**TO BE DONE:** Copy out the entries in full and with complete accuracy; pictures are excluded.

:: STORED RECORDS ::

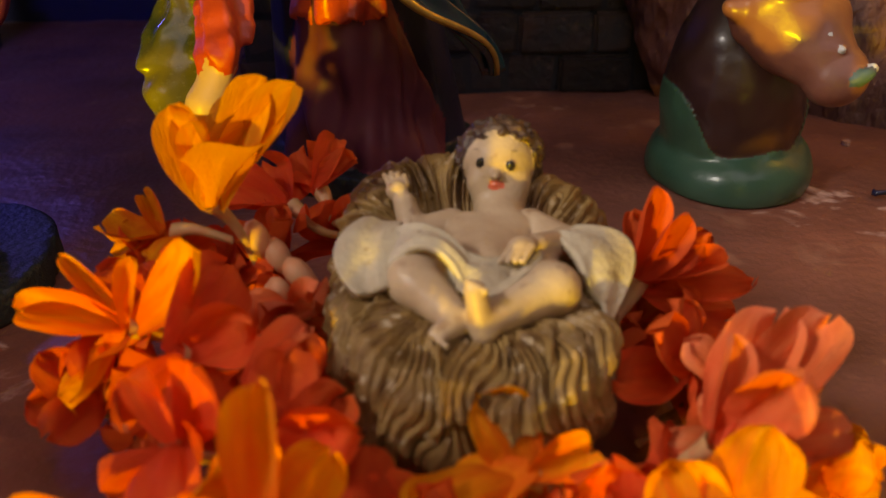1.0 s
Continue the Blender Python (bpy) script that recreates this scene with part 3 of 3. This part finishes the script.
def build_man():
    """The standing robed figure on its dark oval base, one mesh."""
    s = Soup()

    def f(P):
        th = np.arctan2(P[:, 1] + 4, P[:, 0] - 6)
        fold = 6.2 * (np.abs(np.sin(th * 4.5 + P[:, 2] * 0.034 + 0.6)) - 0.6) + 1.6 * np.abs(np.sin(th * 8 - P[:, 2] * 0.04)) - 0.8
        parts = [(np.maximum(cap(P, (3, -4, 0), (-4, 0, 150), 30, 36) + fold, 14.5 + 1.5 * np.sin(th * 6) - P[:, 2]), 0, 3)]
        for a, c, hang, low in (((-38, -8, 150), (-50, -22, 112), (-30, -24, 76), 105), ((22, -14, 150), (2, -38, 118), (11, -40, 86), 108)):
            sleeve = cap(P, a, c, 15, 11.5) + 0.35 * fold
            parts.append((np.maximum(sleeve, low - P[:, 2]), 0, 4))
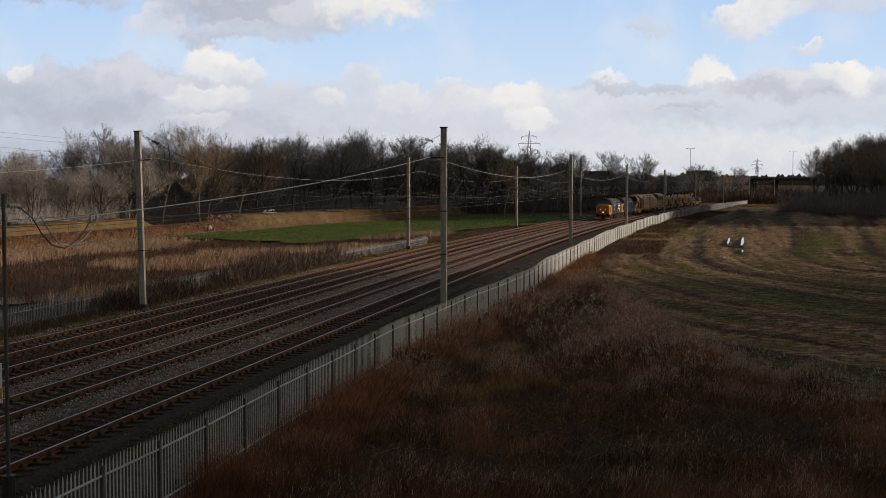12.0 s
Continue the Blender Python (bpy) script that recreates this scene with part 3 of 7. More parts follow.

:::

**RESPONSE:**
1.0 s
Continue the Blender Python (bpy) script that recreates this scene with part 3 of 3. This part finishes the script.
def build_man():
    """The standing robed figure on its dark oval base, one mesh."""
    s = Soup()

    def f(P):
        th = np.arctan2(P[:, 1] + 4, P[:, 0] - 6)
        fold = 6.2 * (np.abs(np.sin(th * 4.5 + P[:, 2] * 0.034 + 0.6)) - 0.6) + 1.6 * np.abs(np.sin(th * 8 - P[:, 2] * 0.04)) - 0.8
        parts = [(np.maximum(cap(P, (3, -4, 0), (-4, 0, 150), 30, 36) + fold, 14.5 + 1.5 * np.sin(th * 6) - P[:, 2]), 0, 3)]
        for a, c, hang, low in (((-38, -8, 150), (-50, -22, 112), (-30, -24, 76), 105), ((22, -14, 150), (2, -38, 118), (11, -40, 86), 108)):
            sleeve = cap(P, a, c, 15, 11.5) + 0.35 * fold
            parts.append((np.maximum(sleeve, low - P[:, 2]), 0, 4))
12.0 s
Continue the Blender Python (bpy) script that recreates this scene with part 3 of 7. More parts follow.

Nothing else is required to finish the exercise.